While psychological safety measurement offers tremendous value, it also presents unique challenges that organizations must navigate thoughtfully. Recognizing and addressing these limitations is essential for creating measurement systems that provide accurate insights while avoiding unintended negative consequences. The most effective measurement approaches acknowledge these challenges explicitly and implement specific strategies to mitigate their impact, ensuring that psychological safety assessment serves its intended purpose of fostering stronger, more effective team cultures.

Organizations should also recognize the limitations of any single measurement approach and implement complementary methodologies that provide multiple perspectives on psychological safety. This might include combining anonymous surveys with observable behavioral metrics, or supplementing organizational-wide assessments with team-specific measurement approaches. By acknowledging these challenges openly and implementing thoughtful mitigation strategies, organizations can create measurement systems that provide valuable insights while maintaining the very psychological safety they seek to assess and improve.

Conclusion

A robust psychological safety metrics framework represents far more than a measurement system—it embodies an organization’s commitment to creating environments where people can bring their full capabilities and contributions to work. The most effective frameworks balance quantitative rigor with qualitative depth, providing leaders with actionable insights while honoring the inherently human nature of psychological safety. By implementing comprehensive measurement approaches that assess multiple dimensions of psychological safety, organizations create the foundation for targeted interventions that strengthen team dynamics, enhance innovation, and improve overall performance outcomes.

As organizations continue to navigate increasingly complex and uncertain business environments, the ability to foster and measure psychological safety becomes not just a cultural nicety but a strategic imperative. Leaders who invest in developing sophisticated psychological safety metrics frameworks position their organizations for sustainable success by unleashing the full potential of their teams. The journey toward more psychologically safe workplaces begins with measurement but must continue through thoughtful analysis, open dialogue, targeted action, and continuous learning. When approached with this comprehensive mindset, psychological safety measurement becomes a powerful catalyst for organizational transformation and competitive advantage in the modern workplace.

FAQ

1. What is a psychological safety metrics framework?

A psychological safety metrics framework is a structured approach to measuring, analyzing, and improving the level of psychological safety within teams and organizations. It typically includes various assessment tools (surveys, interviews, observational protocols), analysis methodologies, reporting mechanisms, and action planning processes designed to quantify how safe team members feel taking interpersonal risks. Comprehensive frameworks incorporate both quantitative and qualitative measures across multiple dimensions of psychological safety, including speaking up, error response, idea sharing, and interpersonal trust. Unlike ad-hoc measurement efforts, a robust framework provides consistent methodology, establishes baselines and benchmarks, enables tracking over time, and connects measurement directly to improvement actions.
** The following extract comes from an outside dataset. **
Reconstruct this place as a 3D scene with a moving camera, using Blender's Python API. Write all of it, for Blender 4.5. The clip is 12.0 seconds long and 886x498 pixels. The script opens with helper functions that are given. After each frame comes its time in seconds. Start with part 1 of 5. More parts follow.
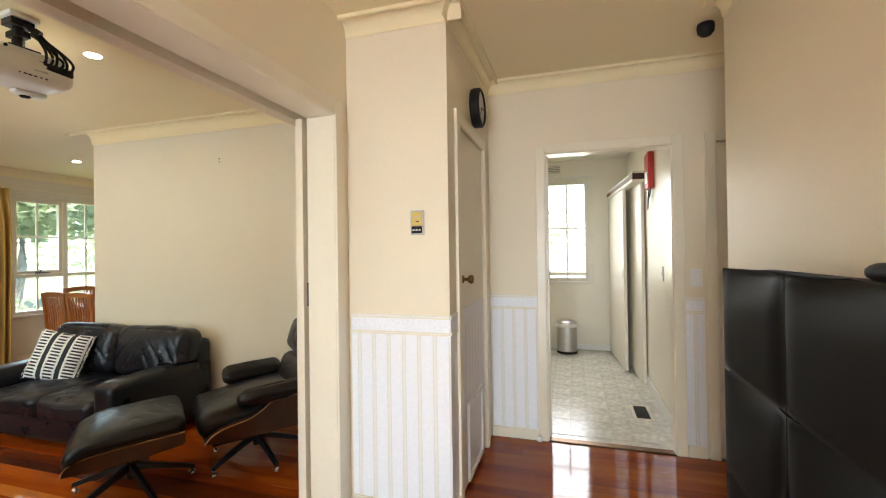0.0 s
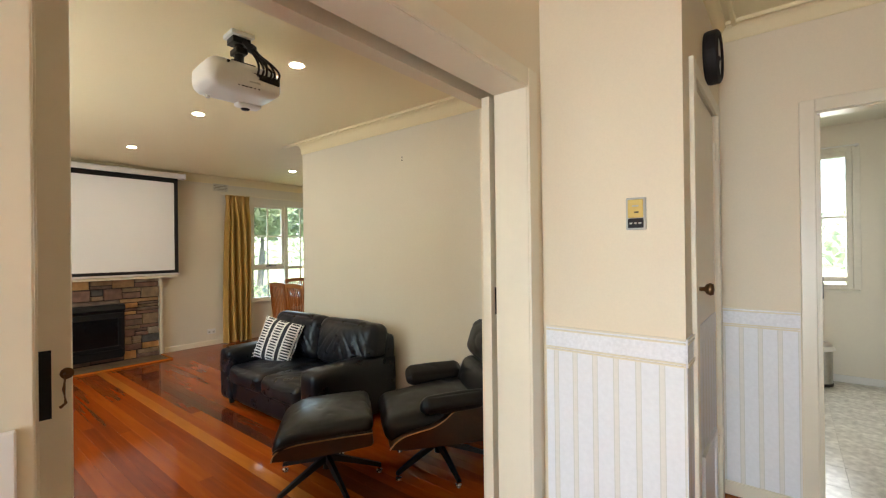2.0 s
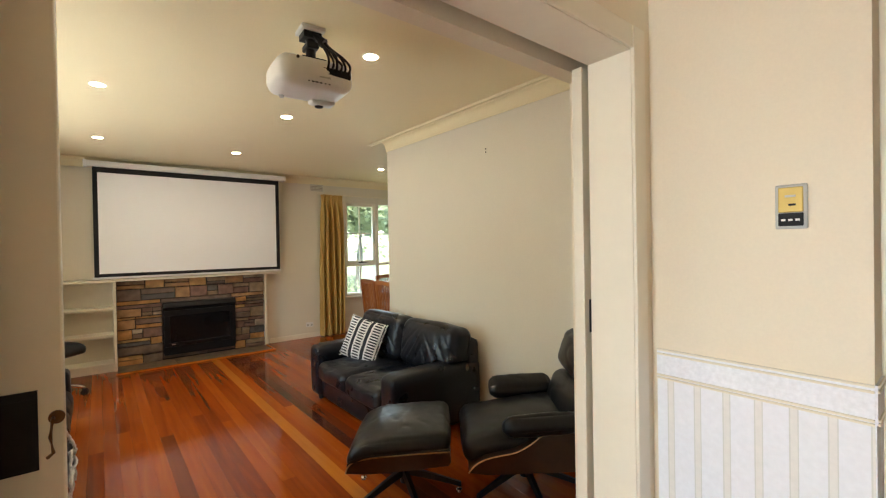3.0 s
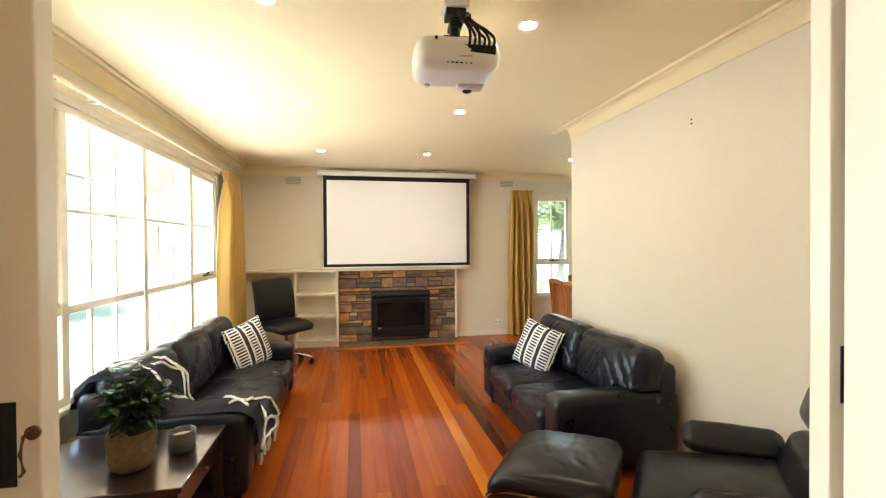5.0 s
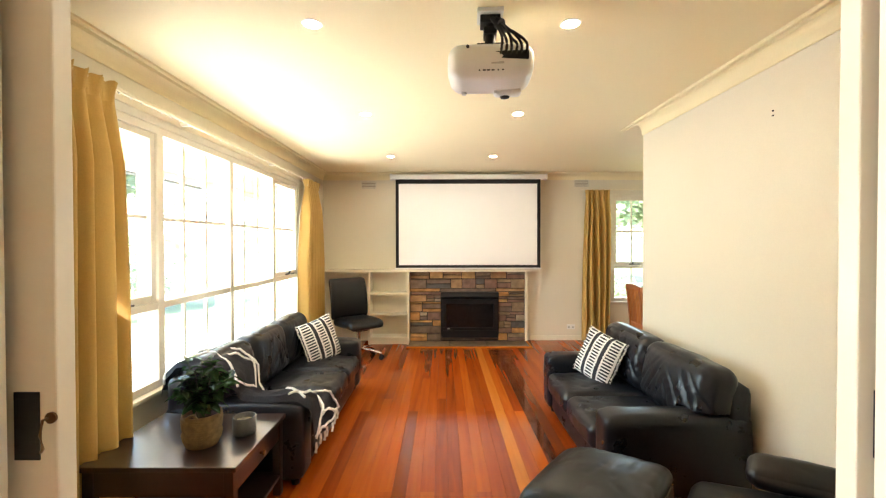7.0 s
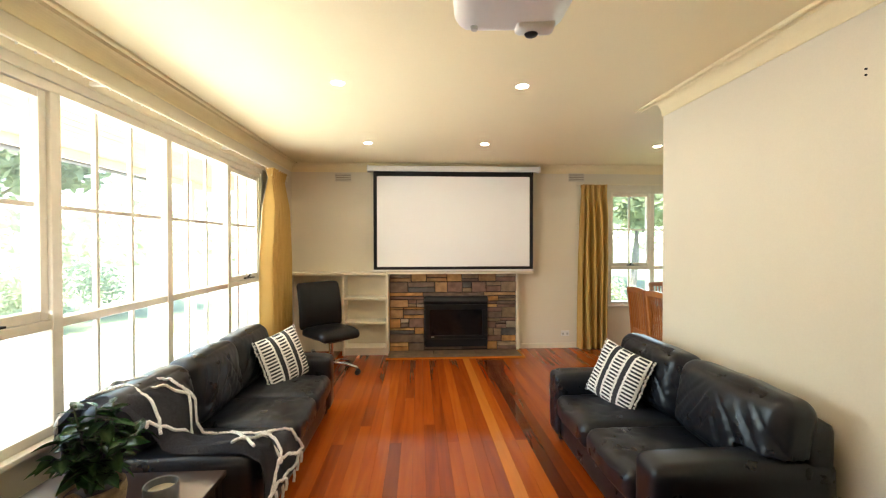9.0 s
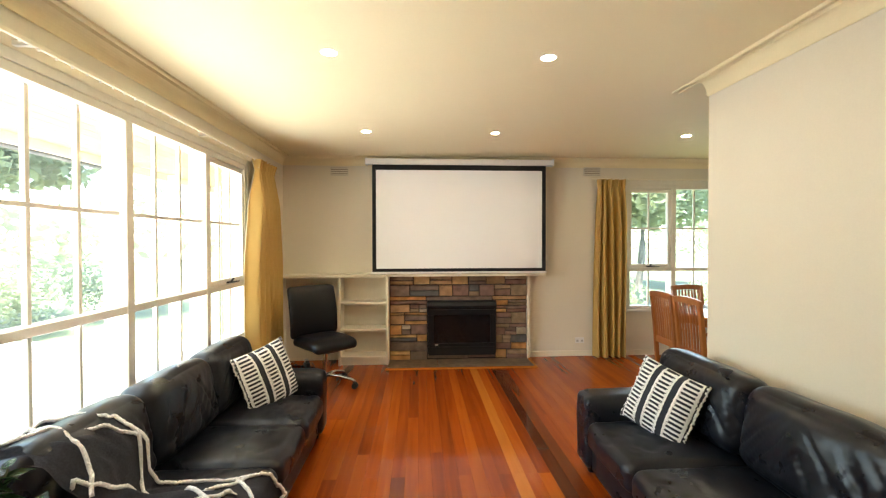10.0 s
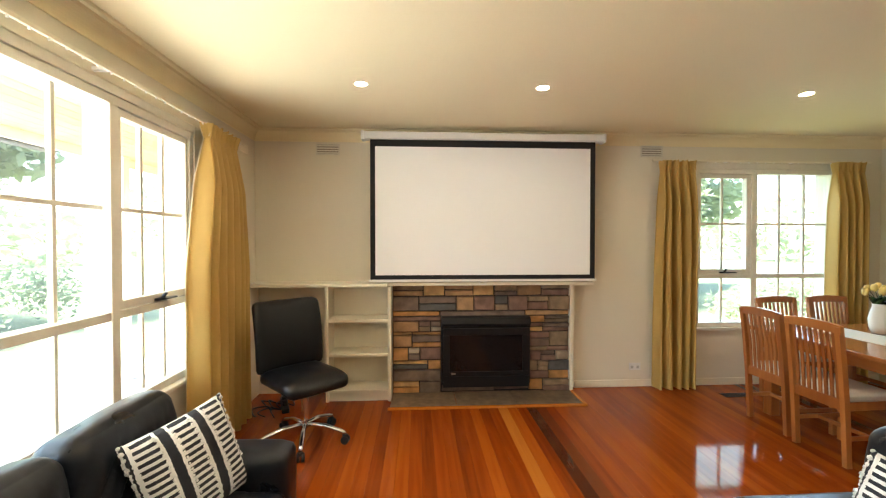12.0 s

2. How often should we measure psychological safety?

The optimal frequency for measuring psychological safety depends on organizational context, team stability, and specific measurement objectives. Most organizations benefit from a tiered approach: comprehensive assessments conducted quarterly or semi-annually, supplemented by brief monthly pulse checks that track key indicators. For teams undergoing significant changes (new leadership, reorganization, or strategic pivots), more frequent measurement may be valuable to monitor the impact on psychological safety. Conversely, stable teams might require less frequent comprehensive assessment. The measurement cadence should balance the need for timely data against survey fatigue risk. Additionally, organizations should consider implementing event-triggered assessments following significant incidents or milestones that might impact psychological safety, rather than relying solely on calendar-based measurement schedules.

3. How can we ensure honest responses in psychological safety assessments?

Creating conditions for honest response requires deliberate design choices and transparent communication. First, implement robust anonymity protections, including third-party administration when possible and careful demographic data collection that prevents identification of individuals in smaller teams. Second, clearly communicate how the data will be used, who will have access to results, and what safeguards exist to prevent negative consequences for candid feedback. Third, demonstrate the value of honest input by sharing previous examples of how feedback led to positive changes. Fourth, consider mixed-method approaches that allow people to provide feedback through channels they find most comfortable, whether anonymous surveys, confidential interviews, or facilitated group discussions. Finally, build trust in the measurement process over time by consistently acting on feedback and maintaining confidentiality commitments, which encourages increasingly honest responses in subsequent measurement cycles.

4. What are the most important psychological safety metrics to track?

While specific metrics should be tailored to organizational context, several core measurements provide valuable insights across most environments. First, assess speaking up comfort—team members’ willingness to voice concerns, questions, and dissenting opinions without fear of negative consequences. Second, measure error response—how mistakes and failures are handled, including whether they’re treated as learning opportunities or trigger blame. Third, track idea sharing frequency and reception—how often team members contribute new ideas and how those contributions are received. Fourth, assess inclusion experience—whether all team members feel equally valued and able to participate regardless of role, background, or status. Fifth, monitor risk-taking support—the degree to which appropriate professional risks are encouraged rather than punished. Complementing these direct psychological safety metrics with related outcomes such as innovation rates, retention, and team performance provides a comprehensive measurement approach that connects psychological safety to business results.

5. Should psychological safety scores be used in performance evaluations?

This question requires careful consideration, as the approach significantly impacts measurement effectiveness. Generally, using team psychological safety scores in individual performance evaluations risks creating perverse incentives that undermine the very safety being measured. Leaders might pressure team members for positive ratings, or team members might inflate ratings to protect their managers. However, this doesn’t mean psychological safety should be disconnected from performance management entirely. More effective approaches include: evaluating leaders on their psychological safety-building behaviors rather than outcome scores; incorporating psychological safety facilitation into leadership competency models; using psychological safety data for developmental rather than evaluative purposes; and recognizing teams that demonstrate psychological safety improvement through non-monetary recognition. The guiding principle should be using measurement to foster improvement rather than judgment, maintaining psychological safety throughout the measurement process itself.